Seventh Circuit Pattern Criminal Jury Instructions, § 6.12 (2012 ed.). 
Neither of these instructions muddles the question of burden of proof by injecting the concept of a “burden of production” or asserting that a defendant must “show” or “establish” or “satisfy” the jury about particular facts. The last paragraph of the Seventh Circuit instruction, which explicitly informs the jury that a defendant need not establish her good faith, seems to us a valuable final reminder of the burden of proof that the prosecution must carry and should be included in any instruction to the jury on the advice-of-counsel defense.
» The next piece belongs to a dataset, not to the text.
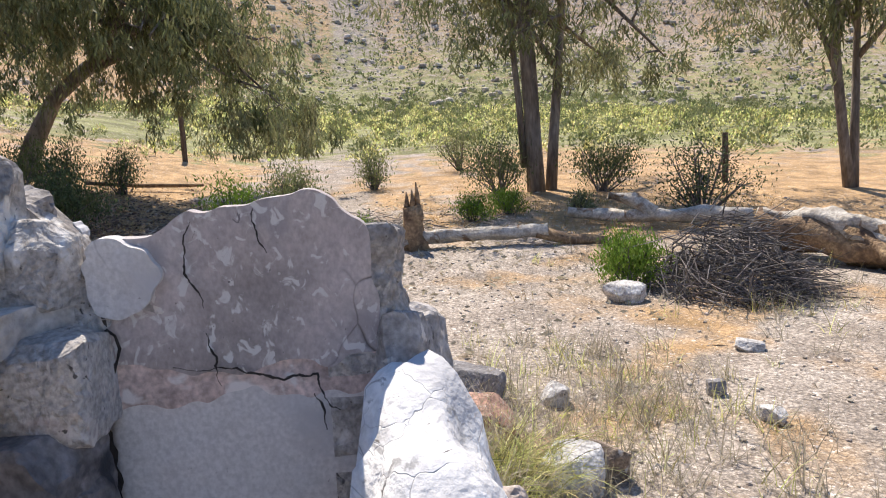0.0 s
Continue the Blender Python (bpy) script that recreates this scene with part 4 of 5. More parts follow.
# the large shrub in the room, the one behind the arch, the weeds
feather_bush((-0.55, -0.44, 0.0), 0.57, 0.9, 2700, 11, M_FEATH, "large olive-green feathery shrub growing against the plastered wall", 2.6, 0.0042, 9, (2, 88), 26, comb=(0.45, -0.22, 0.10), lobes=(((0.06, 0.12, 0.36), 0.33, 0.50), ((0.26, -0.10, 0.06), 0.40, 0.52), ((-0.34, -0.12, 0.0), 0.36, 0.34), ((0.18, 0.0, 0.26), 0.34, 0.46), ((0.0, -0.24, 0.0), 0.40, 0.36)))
feather_bush((-2.0, 0.62, gz(-2.0, 0.62)), 0.6, 1.4, 3200, 12, M_SAGE, "tall feathery green shrub beyond the arch", 1.6, 0.0050, 7, (25, 88), 14, comb=(0.0, -0.1, 0.3))
for _x, _y, _r, _h, _n, _s in ((-0.62, -3.42, 0.40, 0.95, 150, 21), (-0.95, -3.62, 0.30, 0.60, 110, 22), (0.15, -3.55, 0.34, 0.70, 110, 23), (-1.0, -2.95, 0.3, 0.62, 120, 25), (1.95, -2.35, 0.32, 0.62, 120, 27)):
    feather_bush((_x, _y, gz(_x, _y)), _r, _h, _n, _s, M_STRAW, "sparse dry grey-brown weed with feathery stalks", 1.0, 0.0026, 14, (38, 86), 9, thick=0.3)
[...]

The advice of counsel defense is very much like the good faith defense, also often used in tax crimes cases.  The defendant will want the good faith defense instruction as well and the basis for obtaining the instruction is basically the same.  See Good Faith as a Defense to Tax Crimes (Federal Tax Crimes Blog 2/9/13), here.  In that blog entry, I quote Professor Buell as follows (Samuel W. Buell, Good Faith and Law Evasion, 58 UCLA L. Rev. 611, 639 (2011), here:
The federal courts have repeated innumerable times the black-letter principle that a defendant's good faith negates the specific intent to defraud. With proper record evidence, a defendant in a criminal fraud trial is entitled to a jury instruction on good faith, or at least an instruction defining fraudulent intent that sufficiently encompasses the idea that to act in good faith is to act without such intent. This is not an affirmative defense. A good faith claim is a factual assertion that, if believed (or, more accurately, if raising a reasonable doubt), makes it impossible to conclude that the defendant had the specific intent to defraud. 
Finally, I cannot pass up the opportunity to pass on a joke about the reliance on professional defense:
First man: I have a CPA do my income tax return.
Second man: Why do you do that?
First man: It saves me time. Second man: How much time?
First man: Maybe 5 to 10 years.
-Old Joke
Quoted in Burgess J.W. Raby and William L. Raby, Penalty Protection for the Taxpayer: Circular 230 and the Code, 2005 TNT 105-65.